Allenby served for 34 uninterrupted months on the Western Front – a period of service that culminated in his command at the Battle of Arras – before his greatest opportunity arose. Ironically, it was a dispute with Field-Marshal Haig, the commander of the British Expeditionary Force, that brought about his transfer to the Middle East in June 1917.
The South African, Field-Marshal Jan Smuts, was offered the post of commander of the Egyptian Expeditionary Force (EEF), but rejected it because he felt that it was no more than a sideshow.
Allenby was therefore second choice. He was told by Prime Minister David Lloyd-George that his task was ‘to deliver Jerusalem before Christmas for the war-weary British nation.’
Gaza and Megiddo
Before Allenby’s arrival, the Turks, often under German command, had proved themselves to be determined adversaries. The EEF had failed twice in early 1917 to take the fortified town of Gaza, the ‘Gateway to Palestine’, suffering heavy losses on both occasions.
On the other hand, Allenby arrived in Cairo just as the Arab Bureau’s T E Lawrence (‘Lawrence of Arabia’) had proved successful in assisting the Arab Revolt to take Aqaba. Lawrence then travelled across the desert to Suez, where he took a train to Cairo and presented himself to the new commander-in-chief – a bedraggled figure ‘dressed in owing robes and looking like an Arab chieftain, riding on the welcome tide of triumph.’
A puzzled Allenby was quietly impressed by Lawrence, whose knowledge of Arabic, intimacy with the Hashemite leaders of the revolt, and success in the field implied a useful man. Lawrence even possessed a bodyguard of loyal Ageyl tribesmen who ‘cut throats, but they only cut throats on my order.’
As the author describes in absorbing detail, 80,000 British, Anzac, and Indian troops, employing 200 heavy guns, laid siege to Gaza for two weeks. After its fall, rapid pursuit, spearheaded by units of the Australian Light Horse, carried the EEF all the way to Jerusalem.
On 11 December 1917, out of respect for the Holy City, Allenby famously dismounted and walked through Jerusalem’s Damascus Gate, followed by Lawrence. It was a dramatic contrast to the way in which the Kaiser, 20 years before, had insisted on the entrance being widened to accommodate himself on a white charger with his entourage. Lloyd-George described it as ‘an event of historic and worldwide significance’.
Allenby moved on to the capture of Jericho. But Whitehall wanted troops and artillery to resist the last throw of the German Army in spring 1918: 60,000 men were transferred and Allenby’s campaign was slowed down.
It took time to accumulate, acclimatise, and train a new army, with much larger contingents of Indian troops, but when Allenby launched his Megiddo offensive in September 1918, it shattered the Ottoman line and broke all three armies stationed in the Levant. The Turks fell back to Damascus, but were unable to improvise a defence, and were eventually bundled all the way to Aleppo.

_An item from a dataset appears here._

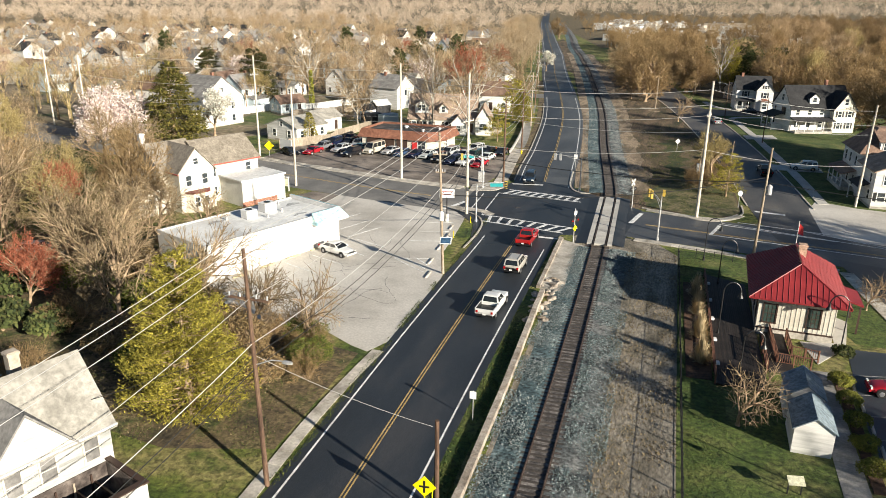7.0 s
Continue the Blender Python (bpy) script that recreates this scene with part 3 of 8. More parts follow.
patch("thicket_floor", [(-16.8, 86), (-16.8, 100), (-30, 103), (-40, 110), (-54, 120), (-70, 118), (-60, 100), (-38, 86), (-24, 84)], 0.012, LITTER, "littered thicket floor", "ground cover")

patch("wood_floor", [(20, 262), (60, 262), (62, 178), (90, 172), (400, 172), (400, 480), (1900, 480), (1900, 4700), (-2200, 4700), (-2200, 620), (-60, 620), (-30, 470), (0, 470), (10, 300)], 0.006, LITTER, "brown leaf-littered floor of the leafless woods", "ground cover")
patch("town_gardens", [(-110, 60), (-110, 160), (-66, 190), (-66, 240), (-44, 300), (-110, 620), (-900, 620), (-900, 60)], 0.005, surf("worn garden ground", [(0.07, 0.085, 0.025), (0.15, 0.12, 0.07), (0.24, 0.19, 0.13), (0.09, 0.095, 0.03)], 0.05, 0.95, 0.6, 1.5, grain=0.5), "patchy gardens and yards of the far town", "ground cover")
patch("verge_strip", [(-5.65, -60), (-4.2, -60), (-4.0, 116), (-5.6, 116)], 0.016, GREEN, "rough green verge between road and wall", "verge")
patch("old_lane", [(-11.2, 161)] + [(x + 0.25, y) for x, y in MAIN if 165 < y < 800] + [(x + 4.7, y) for x, y in MAIN[::-1] if 165 < y < 800] + [(-6.6, 161)], 0.034, surf("greyed older asphalt", [(0.075, 0.08, 0.085), (0.105, 0.11, 0.113), (0.145, 0.146, 0.145)], 0.1, 0.55, 0.3, 25.0, grain=0.15, stretch=(1.5, 0.3, 1)), "greyed older asphalt of the northbound lane", "road")


def slabs(parent, line, d0, d1, length, z, material, gap=0.03, name="slab", seed=1):
    """Pavement slabs along a line, one object each."""
    rng = random.Random(seed)
    a, b = offset(line, d0 + gap), offset(line, d1 - gap)
    acc, start = 0.0, 0
    dist = [0.0]
    for p, q in zip(line, line[1:]):
        dist.append(dist[-1] + math.dist(p, q))
    n = int(dist[-1] / length)
    def at(ln, s):
        for i in range(len(dist) - 1):
            if s <= dist[i + 1]:
                f = (s - dist[i]) / max(1e-6, dist[i + 1] - dist[i])
                return (ln[i][0] + (ln[i + 1][0] - ln[i][0]) * f, ln[i][1] + (ln[i + 1][1] - ln[i][1]) * f)
        return ln[-1]
    for i in range(n):
        s0, s1 = i * length + gap, (i + 1) * length - gap
        dz = rng.uniform(-0.012, 0.012)
        part(name, M().prism([at(a, s0), at(b, s0), at(b, s1), at(a, s1)], -0.1, z + dz), material, parent)


# the railway: ballast bank, ties, rails, crossing panels
railway = thing("railway_track", "single railway track with rusty rails on stone ballast", "railway", 0, 0, kind="structure")
bed, bedl = M(), M()
for lo, hi in ((-100, 133.2), (155, 900)):
    ln = cut(RAILWAY, lo, hi)
    profile = [(-3.3, 0.0), (-1.8, 0.165), (-0.85, 0.155), (0.85, 0.155), (2.1, 0.165), (3.6, 0.0)]
    rows = [offset(ln, d) for d, z in profile]
    k = len(ln)
    bed.add([(x, y, z) for (d, z), r in zip(profile, rows) for x, y in r], [(j * k + i, (j + 1) * k + i, (j + 1) * k + i + 1, j * k + i + 1) for j in (3, 4) for i in range(k - 1)])
    bedl.add([(x, y, z) for (d, z), r in zip(profile, rows) for x, y in r], [(j * k + i, (j + 1) * k + i, (j + 1) * k + i + 1, j * k + i + 1) for j in (0, 1) for i in range(k - 1)])
part("ballast", bed, BALLAST, railway, "pale grey crushed stone ballast")
part("ballast", bedl, BALLAST_SHADED, railway, "shade-tinted crushed stone ballast")
part("stained_ballast", ribbon(ribbon(M(), cut(RAILWAY, -100, 133.2), -0.9, 0.9, 0.05, 0.128), cut(RAILWAY, 155, 900), -0.9, 0.9, 0.05, 0.128), BALLAST_RUST, railway, "rust-brown ballast between the rails")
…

This was the beginning of Allenby’s political troubles. The secret Sykes-Picot Agreement of 1916 had been revealed by the newly installed Bolsheviks in Russia. The British and French, with the acquiescence of the (Tsarist) Russians and the Italians, had agreed to divide up the Middle East into spheres of influences – in which Syria and Lebanon were to be allocated to France.
The Arabs had been kept in the dark. The San Remo Conference conferred the Mandate for Syria on the French, who soon defeated Faisal’s forces at the Battle of Maysalun (in June 1920) and ejected the Hashemites from Damascus.
Allenby remained in the Middle East for six years as High Commissioner for Egypt, where he was involved in the suppression of the Egyptian Revolution of 1919, part of a wave of anti-colonial revolt across the region and the wider world following World War I.
Professor Faught has written a concise, stimulating account of the life and times of Allenby. He communicates the romanticism and complexity of the conflicts in which he was embroiled, and brings his story to a new audience at a time when the Middle East is again, as so often, headline news.